Removing tonsils is probably not necessary for most children who get recurrent throat infections, according to the first set of official guidelines issued on a procedure that was once a rite of passage for many kids.
Rather, with careful monitoring, the infections will get better over time.
The recommendations published Monday by the American Academy of Otolaryngology-Head and Neck Surgery set several new standards based on seminal studies done at Children's Hospital of Pittsburgh of UPMC beginning in 1971.
The guidelines also cover tonsillectomies for sleep-disordered breathing, which is now the larger reason more than 530,000 tonsillectomies are performed on children under 15 each year. The surgery is the second-most performed on children in that age group annually in the United States, ranking behind surgery for ear tubes.
Farrel Buchinsky, pediatric otolaryngologist at Allegheny General Hospital who supports the new guidelines, expects there will be some resistance by the public on the changes regarding throat infections.
"A lot of people won't like it both from people who want to have large clinical volume and parents who believe it's right," he said. "They don't like data messing with their beliefs."
The tonsils, two glands located in the back of the throat, consist of lymph tissue and help fight off infections. Tonsillectomies carry risks and side effects; in addition to infections, up to 3 percent of patients have bleeding and an estimated 1 in 35,000 patients die. Post-recovery is painful.
Under the new guidelines, children who are candidates for surgery for recurrent throat infections should have at least seven documented infections in one year, five infections in each of two consecutive years or three infections in each of three consecutive years.
Moreover, to be diagnosed with a bona fide throat infection, the child should have a temperature of 100.9 degrees Fahrenheit, a white covering over the tonsils, enlarged lymph nodes in the neck or a positive test for a strep throat.
The tonsillectomy guidelines covering recurrent throat infections often cite the research done between 1971 and 1994 by a Children's Hospital team led by Jack L. Paradise, former chief of the Division of General Academic Pediatrics at Children's and currently a professor emeritus in the University of Pittsburgh School of Medicine. Dr. Paradise said the last study from the research was published in 2002.
Children's "looked at severe cases and less severe cases. They were the best studies done in the field and [provide] the evidence by which people created these guidelines," said Dr. Buchinsky, who attended a 90-minute academy briefing on the guidelines in September.
"Given the frequency of the surgery it's actually quite embarrassing there are only two or three good studies to point to. It should be 10," he said.
The numerical criteria in the academy guidelines "are word for word taken from our report," Dr. Paradise acknowledged Wednesday.
"We arbitrarily established certain minimum criteria for children with histories of throat infection that would serve as the absolute minimum for children being eligible for surgery," Dr. Paradise said.

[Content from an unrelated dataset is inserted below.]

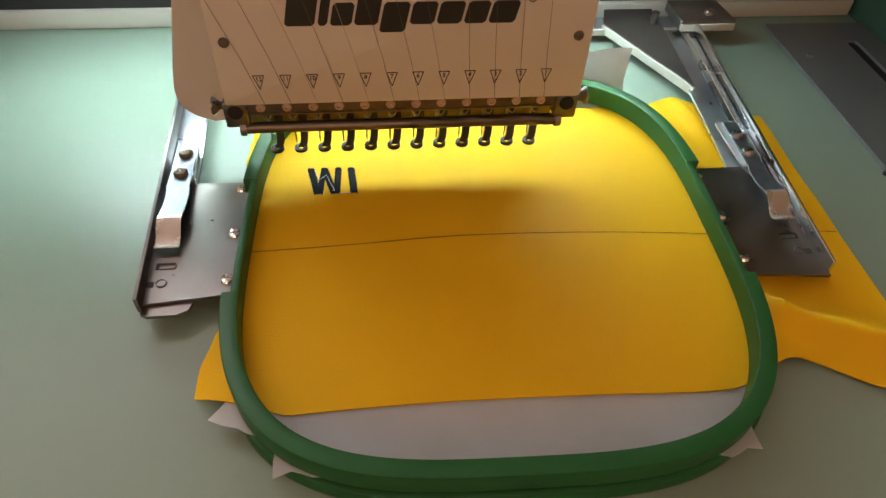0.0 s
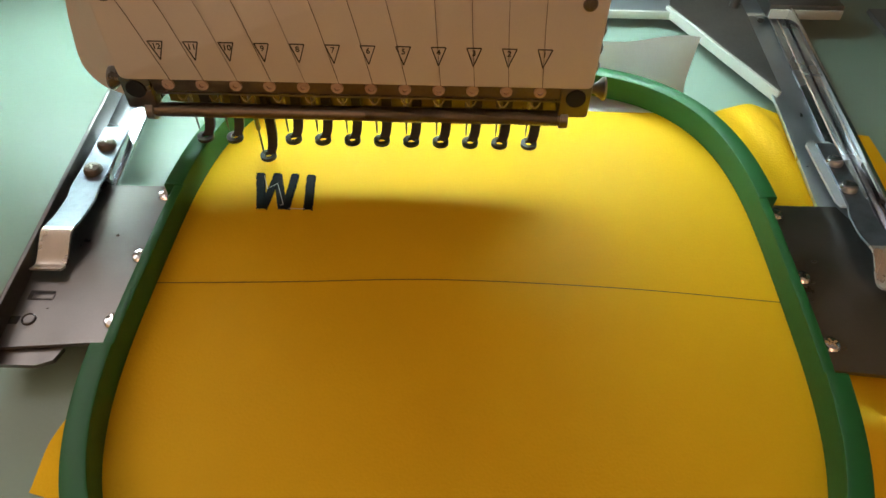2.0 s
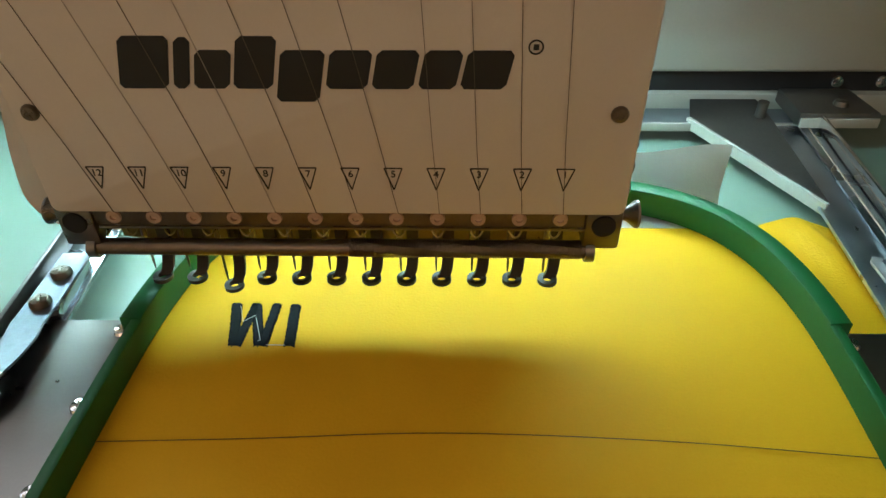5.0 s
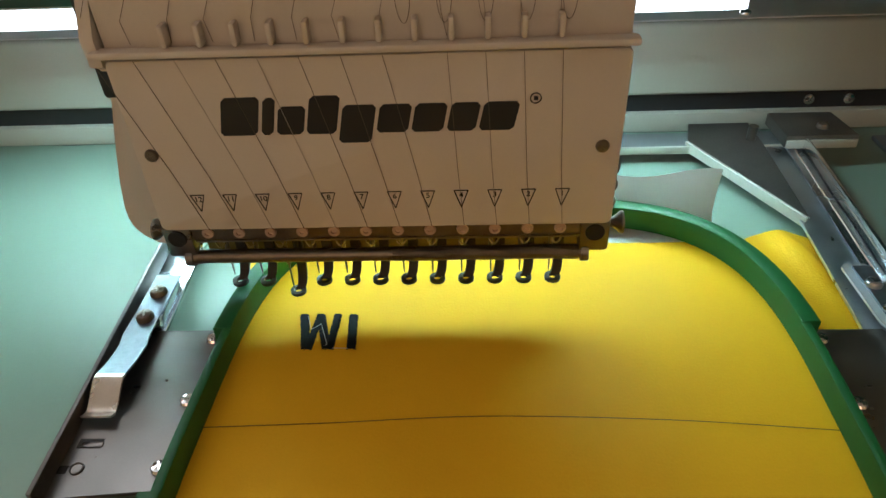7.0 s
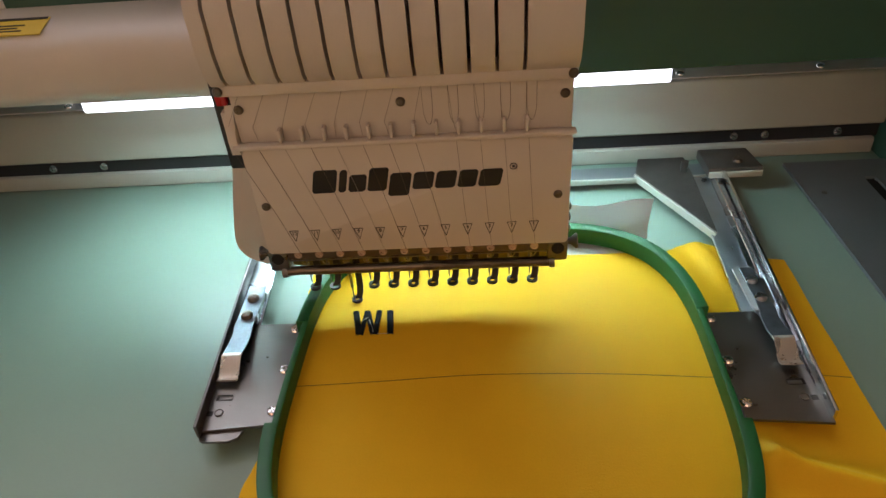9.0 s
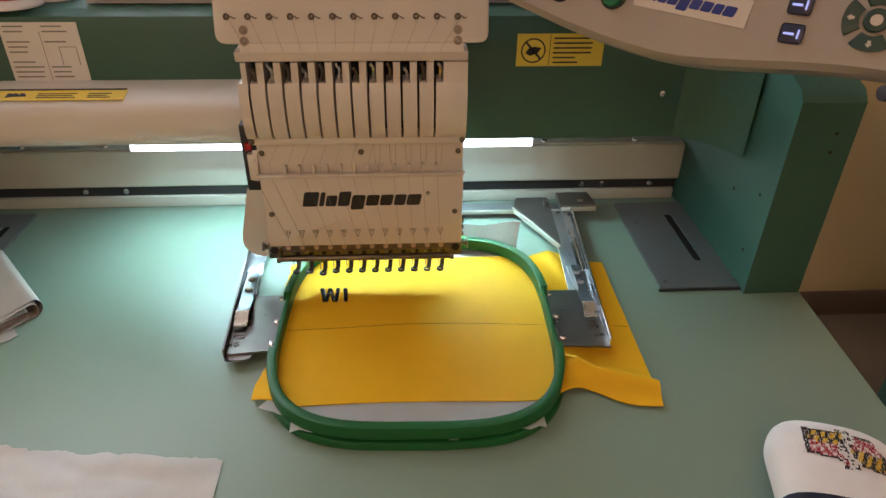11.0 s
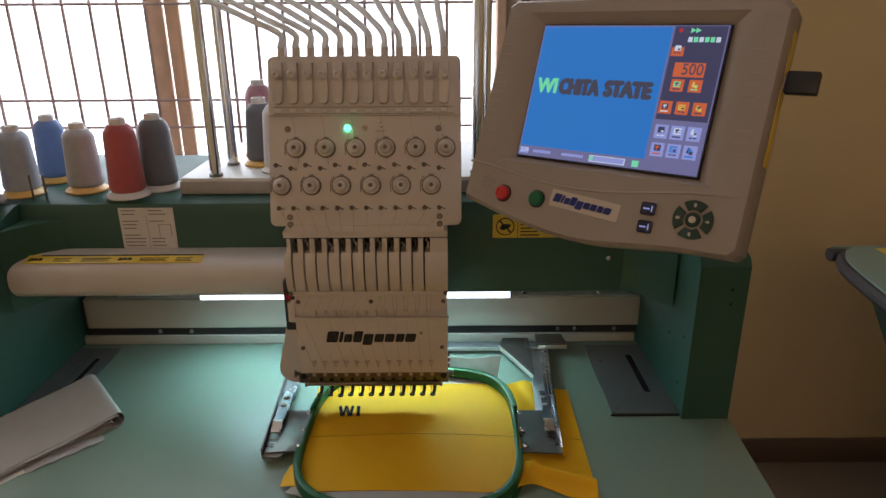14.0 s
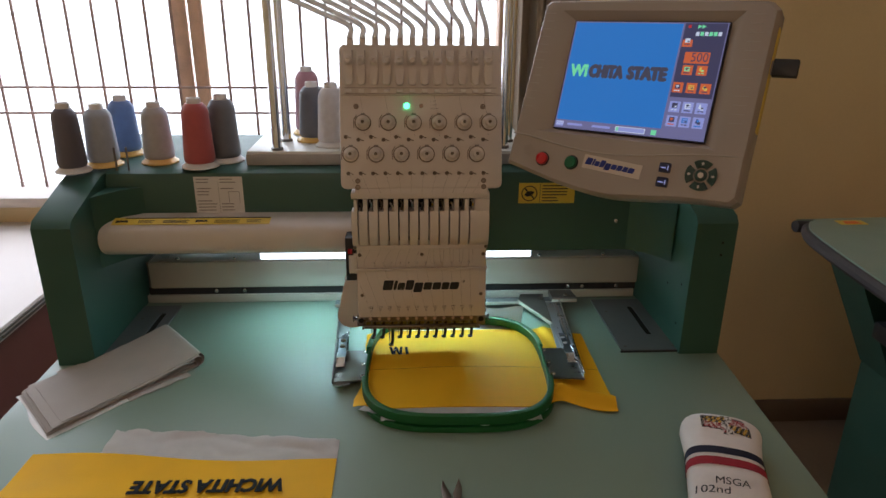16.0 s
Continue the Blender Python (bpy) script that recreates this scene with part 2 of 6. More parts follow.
def tube(bm, pts, r, n=8, radii=None):
    """A round bar along a line of points."""
    pts = [Vector(p) for p in pts]
    rings = []
    side = None
    for i, p in enumerate(pts):
        d = (pts[min(i + 1, len(pts) - 1)] - pts[max(i - 1, 0)]).normalized()
        if side is None:
            side = d.orthogonal().normalized()
        side = (side - side.dot(d) * d).normalized()
        up = d.cross(side)
        rad = radii[i] if radii else r
        rings.append([bm.verts.new(p + rad * (math.cos(2 * math.pi * k / n) * side + math.sin(2 * math.pi * k / n) * up)) for k in range(n)])
    for a, b in zip(rings, rings[1:]):
        for k in range(n):
            bm.faces.new((a[k], a[(k + 1) % n], b[(k + 1) % n], b[k]))
    bm.faces.new(rings[0][::-1])
    bm.faces.new(rings[-1])
    return bm


def curve_points(ctrl, n=16):
    """A smooth line (Catmull-Rom) through control points."""
    c = [Vector(p) for p in ctrl]
    c = [2 * c[0] - c[1]] + c + [2 * c[-1] - c[-2]]
    out = []
    for i in range(1, len(c) - 2):
        for k in range(n):
            t = k / n
            out.append(0.5 * (2 * c[i] + (c[i + 1] - c[i - 1]) * t + (2 * c[i - 1] - 5 * c[i] + 4 * c[i + 1] - c[i + 2]) * t * t + (3 * c[i] - c[i - 1] - 3 * c[i + 1] + c[i + 2]) * t ** 3))
    return out + [c[-2]]


def grid(bm, nu, nv, fn):
    """A sheet of nu by nv cells, fn(u, v) giving each corner for u and v from 0 to 1."""
    v = [[bm.verts.new(fn(i / nu, j / nv)) for j in range(nv + 1)] for i in range(nu + 1)]
    for i in range(nu):
        for j in range(nv):
            bm.faces.new((v[i][j], v[i + 1][j], v[i + 1][j + 1], v[i][j + 1]))
    return bm


def sheet(bm, nu, nv, fn, t):
    """A sheet like grid(), with a thickness t downwards."""
    v = [[bm.verts.new(fn(i / nu, j / nv)) for j in range(nv + 1)] for i in range(nu + 1)]
    w = [[bm.verts.new(p.co - Vector((0, 0, t))) for p in row] for row in v]
    for i in range(nu):
        for j in range(nv):
            bm.faces.new((v[i][j], v[i + 1][j], v[i + 1][j + 1], v[i][j + 1]))
            bm.faces.new((w[i][j], w[i][j + 1], w[i + 1][j + 1], w[i + 1][j]))
    rim = [(i, 0) for i in range(nu)] + [(nu, j) for j in range(nv)] + [(i, nv) for i in range(nu, 0, -1)] + [(0, j) for j in range(nv, 0, -1)]
    for (a, b), (c, d) in zip(rim, rim[1:] + rim[:1]):
        bm.faces.new((v[a][b], w[a][b], w[c][d], v[c][d]))
    return bm


def plane_matrix(origin, right, up):
    r, u = Vector(right).normalized(), Vector(up).normalized()
    w = r.cross(u)
    m = Matrix((r, u, w)).transposed().to_4x4()
    m.translation = origin
    return m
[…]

Dr. Buchinsky and Children's pediatric otolaryngologist Deepak Mehta both stressed that the guidelines are just that.
"It's not a set of rules to go by," Dr. Mehta said. "It's important [for parents] to discuss either with an ear, nose and throat specialist or a primary care doctor."
In the case of sleep-disordered breathing, which can range from snoring to obstructive sleep apnea, the guidelines rely on input from caregivers and others.
Dr. Paradise's team did not include children with sleep-disordered breathing in its studies.
Dr. Paradise said he was "gratified" to see his work end up as the basis for official guidelines "because I think they're still perfectly sensible."